- [STATED EXERCISE]:
Every line with the string "Write" should be gathered.

- [RECORDS SHOWN]:
__________

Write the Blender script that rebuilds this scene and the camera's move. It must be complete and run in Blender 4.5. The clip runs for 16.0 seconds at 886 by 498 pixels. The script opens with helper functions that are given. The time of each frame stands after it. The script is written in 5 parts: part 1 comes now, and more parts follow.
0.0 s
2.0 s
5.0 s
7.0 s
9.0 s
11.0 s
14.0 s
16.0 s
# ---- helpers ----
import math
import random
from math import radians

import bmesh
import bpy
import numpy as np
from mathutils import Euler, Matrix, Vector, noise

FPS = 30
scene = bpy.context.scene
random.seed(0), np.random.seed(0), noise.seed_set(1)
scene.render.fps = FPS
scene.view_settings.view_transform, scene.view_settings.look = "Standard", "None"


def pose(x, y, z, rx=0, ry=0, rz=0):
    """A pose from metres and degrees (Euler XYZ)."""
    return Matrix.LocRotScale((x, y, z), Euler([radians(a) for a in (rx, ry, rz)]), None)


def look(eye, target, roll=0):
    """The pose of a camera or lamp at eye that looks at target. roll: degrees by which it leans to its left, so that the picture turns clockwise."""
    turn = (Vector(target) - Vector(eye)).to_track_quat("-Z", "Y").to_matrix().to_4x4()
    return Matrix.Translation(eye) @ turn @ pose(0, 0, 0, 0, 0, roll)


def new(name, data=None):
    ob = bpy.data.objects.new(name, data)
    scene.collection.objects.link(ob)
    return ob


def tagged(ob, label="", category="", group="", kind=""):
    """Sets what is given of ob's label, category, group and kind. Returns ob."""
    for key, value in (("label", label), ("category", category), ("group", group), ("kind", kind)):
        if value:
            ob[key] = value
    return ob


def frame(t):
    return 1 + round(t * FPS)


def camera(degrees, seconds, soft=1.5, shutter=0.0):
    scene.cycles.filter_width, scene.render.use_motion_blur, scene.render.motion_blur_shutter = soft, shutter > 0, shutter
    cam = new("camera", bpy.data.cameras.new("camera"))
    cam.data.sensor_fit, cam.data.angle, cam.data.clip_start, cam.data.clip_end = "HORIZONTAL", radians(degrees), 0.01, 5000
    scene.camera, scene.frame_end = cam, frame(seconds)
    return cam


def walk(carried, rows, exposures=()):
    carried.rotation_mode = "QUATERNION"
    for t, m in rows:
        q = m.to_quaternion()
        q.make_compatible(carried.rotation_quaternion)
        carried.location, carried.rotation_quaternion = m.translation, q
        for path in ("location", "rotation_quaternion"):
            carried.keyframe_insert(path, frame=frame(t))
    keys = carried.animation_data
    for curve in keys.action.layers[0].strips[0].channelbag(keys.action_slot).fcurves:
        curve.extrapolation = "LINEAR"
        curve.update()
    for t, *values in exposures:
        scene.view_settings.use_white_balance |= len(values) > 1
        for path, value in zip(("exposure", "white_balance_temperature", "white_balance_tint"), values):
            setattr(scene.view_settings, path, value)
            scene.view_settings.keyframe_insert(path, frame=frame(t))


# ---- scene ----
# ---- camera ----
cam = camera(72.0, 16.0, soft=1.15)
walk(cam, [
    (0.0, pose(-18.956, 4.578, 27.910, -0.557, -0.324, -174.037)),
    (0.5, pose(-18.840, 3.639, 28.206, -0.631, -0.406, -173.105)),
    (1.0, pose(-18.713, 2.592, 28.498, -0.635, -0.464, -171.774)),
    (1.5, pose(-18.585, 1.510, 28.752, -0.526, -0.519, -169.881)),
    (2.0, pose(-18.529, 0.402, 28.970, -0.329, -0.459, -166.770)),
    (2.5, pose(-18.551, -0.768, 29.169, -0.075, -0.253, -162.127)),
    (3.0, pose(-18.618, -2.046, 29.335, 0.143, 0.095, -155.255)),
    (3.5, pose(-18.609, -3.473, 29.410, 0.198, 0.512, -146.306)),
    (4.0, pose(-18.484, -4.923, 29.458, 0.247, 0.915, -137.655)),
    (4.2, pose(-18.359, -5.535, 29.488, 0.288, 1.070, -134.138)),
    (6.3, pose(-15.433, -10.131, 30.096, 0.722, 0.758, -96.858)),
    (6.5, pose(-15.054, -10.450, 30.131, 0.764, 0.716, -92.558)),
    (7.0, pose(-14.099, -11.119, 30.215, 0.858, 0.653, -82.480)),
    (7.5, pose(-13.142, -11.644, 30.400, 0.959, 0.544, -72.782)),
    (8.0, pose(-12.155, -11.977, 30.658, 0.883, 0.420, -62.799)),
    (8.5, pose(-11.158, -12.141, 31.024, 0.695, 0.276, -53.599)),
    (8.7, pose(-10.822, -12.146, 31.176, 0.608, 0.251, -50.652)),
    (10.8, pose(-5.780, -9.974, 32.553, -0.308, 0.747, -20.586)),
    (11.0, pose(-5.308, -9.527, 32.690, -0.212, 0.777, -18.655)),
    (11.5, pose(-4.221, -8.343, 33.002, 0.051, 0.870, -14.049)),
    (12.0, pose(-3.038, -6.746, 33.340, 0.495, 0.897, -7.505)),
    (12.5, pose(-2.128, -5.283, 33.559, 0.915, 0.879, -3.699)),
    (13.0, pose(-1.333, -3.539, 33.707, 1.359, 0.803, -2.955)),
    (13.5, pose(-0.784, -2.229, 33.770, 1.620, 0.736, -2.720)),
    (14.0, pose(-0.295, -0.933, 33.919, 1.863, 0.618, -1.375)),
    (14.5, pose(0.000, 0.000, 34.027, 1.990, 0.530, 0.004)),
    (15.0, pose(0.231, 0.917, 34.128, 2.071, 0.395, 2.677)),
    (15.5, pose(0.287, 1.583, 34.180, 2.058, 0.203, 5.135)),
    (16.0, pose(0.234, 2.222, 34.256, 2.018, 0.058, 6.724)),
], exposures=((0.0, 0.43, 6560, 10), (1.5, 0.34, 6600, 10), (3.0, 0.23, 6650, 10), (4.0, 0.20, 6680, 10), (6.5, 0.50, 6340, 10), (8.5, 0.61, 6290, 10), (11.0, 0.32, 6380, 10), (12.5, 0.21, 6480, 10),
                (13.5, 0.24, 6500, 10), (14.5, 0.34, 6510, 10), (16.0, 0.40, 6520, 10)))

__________

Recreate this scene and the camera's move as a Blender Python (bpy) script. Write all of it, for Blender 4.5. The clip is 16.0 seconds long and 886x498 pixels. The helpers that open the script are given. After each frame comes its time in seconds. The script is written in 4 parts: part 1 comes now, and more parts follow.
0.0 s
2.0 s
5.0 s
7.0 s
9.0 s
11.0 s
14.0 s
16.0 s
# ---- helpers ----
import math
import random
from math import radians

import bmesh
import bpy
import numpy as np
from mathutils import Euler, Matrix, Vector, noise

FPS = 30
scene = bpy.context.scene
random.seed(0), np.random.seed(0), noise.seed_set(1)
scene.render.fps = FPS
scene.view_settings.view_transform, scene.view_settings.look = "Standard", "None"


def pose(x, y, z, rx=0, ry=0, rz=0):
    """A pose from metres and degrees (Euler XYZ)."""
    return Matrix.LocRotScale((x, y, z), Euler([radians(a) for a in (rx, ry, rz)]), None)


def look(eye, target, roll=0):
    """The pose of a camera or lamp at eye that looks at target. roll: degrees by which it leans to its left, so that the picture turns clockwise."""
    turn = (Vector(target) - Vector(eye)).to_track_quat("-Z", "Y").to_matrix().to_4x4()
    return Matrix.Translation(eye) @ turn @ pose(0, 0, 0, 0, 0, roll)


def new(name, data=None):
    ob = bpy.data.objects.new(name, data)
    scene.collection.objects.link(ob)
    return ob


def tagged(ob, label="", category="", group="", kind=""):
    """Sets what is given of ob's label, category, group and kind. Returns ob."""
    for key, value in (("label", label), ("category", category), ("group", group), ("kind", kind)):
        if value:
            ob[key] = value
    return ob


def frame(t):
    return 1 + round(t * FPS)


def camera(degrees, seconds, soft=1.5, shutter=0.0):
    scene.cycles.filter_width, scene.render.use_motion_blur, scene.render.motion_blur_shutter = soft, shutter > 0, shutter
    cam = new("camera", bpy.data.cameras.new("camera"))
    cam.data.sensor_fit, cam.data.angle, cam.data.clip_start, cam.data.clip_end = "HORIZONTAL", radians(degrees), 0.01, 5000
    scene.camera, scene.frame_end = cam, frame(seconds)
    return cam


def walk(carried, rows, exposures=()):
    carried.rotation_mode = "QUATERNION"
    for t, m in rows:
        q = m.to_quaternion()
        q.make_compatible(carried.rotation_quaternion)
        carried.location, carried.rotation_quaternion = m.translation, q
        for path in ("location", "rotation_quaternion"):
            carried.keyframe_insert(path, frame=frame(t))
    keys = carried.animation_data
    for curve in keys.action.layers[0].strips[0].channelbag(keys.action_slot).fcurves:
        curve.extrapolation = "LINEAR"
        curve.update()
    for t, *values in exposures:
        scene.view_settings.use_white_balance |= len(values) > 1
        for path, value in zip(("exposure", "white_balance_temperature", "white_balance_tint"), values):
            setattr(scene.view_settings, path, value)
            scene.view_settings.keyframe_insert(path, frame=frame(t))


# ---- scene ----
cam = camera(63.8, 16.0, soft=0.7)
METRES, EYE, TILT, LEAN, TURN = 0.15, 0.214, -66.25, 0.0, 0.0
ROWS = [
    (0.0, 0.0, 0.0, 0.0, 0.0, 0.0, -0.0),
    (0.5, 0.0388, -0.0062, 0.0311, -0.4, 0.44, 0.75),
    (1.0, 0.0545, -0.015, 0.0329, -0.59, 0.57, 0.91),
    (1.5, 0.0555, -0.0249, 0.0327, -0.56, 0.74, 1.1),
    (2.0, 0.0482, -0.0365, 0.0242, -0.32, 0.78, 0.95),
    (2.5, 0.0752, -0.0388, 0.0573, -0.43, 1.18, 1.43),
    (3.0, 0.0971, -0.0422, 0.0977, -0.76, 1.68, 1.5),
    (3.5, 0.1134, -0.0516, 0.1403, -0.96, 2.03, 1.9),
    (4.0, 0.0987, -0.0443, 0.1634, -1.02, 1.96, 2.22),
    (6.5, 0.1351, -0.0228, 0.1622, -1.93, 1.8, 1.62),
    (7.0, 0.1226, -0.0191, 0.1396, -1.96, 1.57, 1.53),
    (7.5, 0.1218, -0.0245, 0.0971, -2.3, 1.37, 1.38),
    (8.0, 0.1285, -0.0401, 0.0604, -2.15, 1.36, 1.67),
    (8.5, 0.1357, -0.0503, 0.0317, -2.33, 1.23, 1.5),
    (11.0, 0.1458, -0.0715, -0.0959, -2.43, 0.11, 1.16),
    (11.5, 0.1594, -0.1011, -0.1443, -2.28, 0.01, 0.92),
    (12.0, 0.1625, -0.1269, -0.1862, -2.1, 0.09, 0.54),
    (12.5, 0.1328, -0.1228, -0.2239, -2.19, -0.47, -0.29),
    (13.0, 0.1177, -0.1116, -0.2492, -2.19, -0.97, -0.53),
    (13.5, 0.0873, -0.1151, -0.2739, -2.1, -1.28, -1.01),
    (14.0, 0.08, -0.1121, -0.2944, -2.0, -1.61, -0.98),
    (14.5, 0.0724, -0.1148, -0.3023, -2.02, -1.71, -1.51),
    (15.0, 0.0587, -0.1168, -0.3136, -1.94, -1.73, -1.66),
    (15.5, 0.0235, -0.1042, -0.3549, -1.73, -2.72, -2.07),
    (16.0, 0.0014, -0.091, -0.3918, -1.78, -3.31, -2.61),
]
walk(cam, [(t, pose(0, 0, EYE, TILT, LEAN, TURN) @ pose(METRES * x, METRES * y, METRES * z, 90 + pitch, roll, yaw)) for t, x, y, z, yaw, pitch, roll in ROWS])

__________

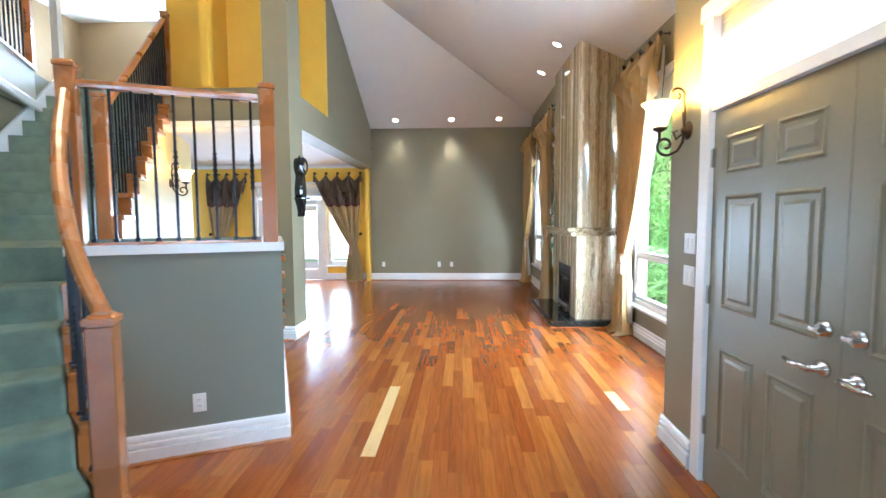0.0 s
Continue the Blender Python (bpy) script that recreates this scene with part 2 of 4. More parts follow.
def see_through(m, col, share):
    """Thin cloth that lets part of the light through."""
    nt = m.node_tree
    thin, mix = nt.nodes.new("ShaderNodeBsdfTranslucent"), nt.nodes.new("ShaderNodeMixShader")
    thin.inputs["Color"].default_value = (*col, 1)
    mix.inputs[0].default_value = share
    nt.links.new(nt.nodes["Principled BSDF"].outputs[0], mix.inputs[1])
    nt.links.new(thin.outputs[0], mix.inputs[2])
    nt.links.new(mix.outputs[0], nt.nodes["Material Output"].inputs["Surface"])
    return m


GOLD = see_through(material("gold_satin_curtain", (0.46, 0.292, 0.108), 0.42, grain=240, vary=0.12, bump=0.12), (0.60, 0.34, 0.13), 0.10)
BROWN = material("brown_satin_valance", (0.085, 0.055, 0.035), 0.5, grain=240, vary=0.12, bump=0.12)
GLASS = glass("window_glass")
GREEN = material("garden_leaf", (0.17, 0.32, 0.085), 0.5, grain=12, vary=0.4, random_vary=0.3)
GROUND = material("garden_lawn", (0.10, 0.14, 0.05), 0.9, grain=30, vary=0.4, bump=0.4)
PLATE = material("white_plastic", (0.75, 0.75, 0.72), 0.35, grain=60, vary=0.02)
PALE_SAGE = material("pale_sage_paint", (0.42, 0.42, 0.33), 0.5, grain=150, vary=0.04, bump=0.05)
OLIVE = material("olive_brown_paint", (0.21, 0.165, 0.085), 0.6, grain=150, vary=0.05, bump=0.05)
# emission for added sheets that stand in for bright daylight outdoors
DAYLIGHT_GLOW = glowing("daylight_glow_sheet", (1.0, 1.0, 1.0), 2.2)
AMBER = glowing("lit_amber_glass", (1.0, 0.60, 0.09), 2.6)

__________

- [REPLY TO THE EXERCISE]:
Write the Blender script that rebuilds this scene and the camera's move. It must be complete and run in Blender 4.5. The clip runs for 16.0 seconds at 886 by 498 pixels. The script opens with helper functions that are given. The time of each frame stands after it. The script is written in 5 parts: part 1 comes now, and more parts follow.
Recreate this scene and the camera's move as a Blender Python (bpy) script. Write all of it, for Blender 4.5. The clip is 16.0 seconds long and 886x498 pixels. The helpers that open the script are given. After each frame comes its time in seconds. The script is written in 4 parts: part 1 comes now, and more parts follow.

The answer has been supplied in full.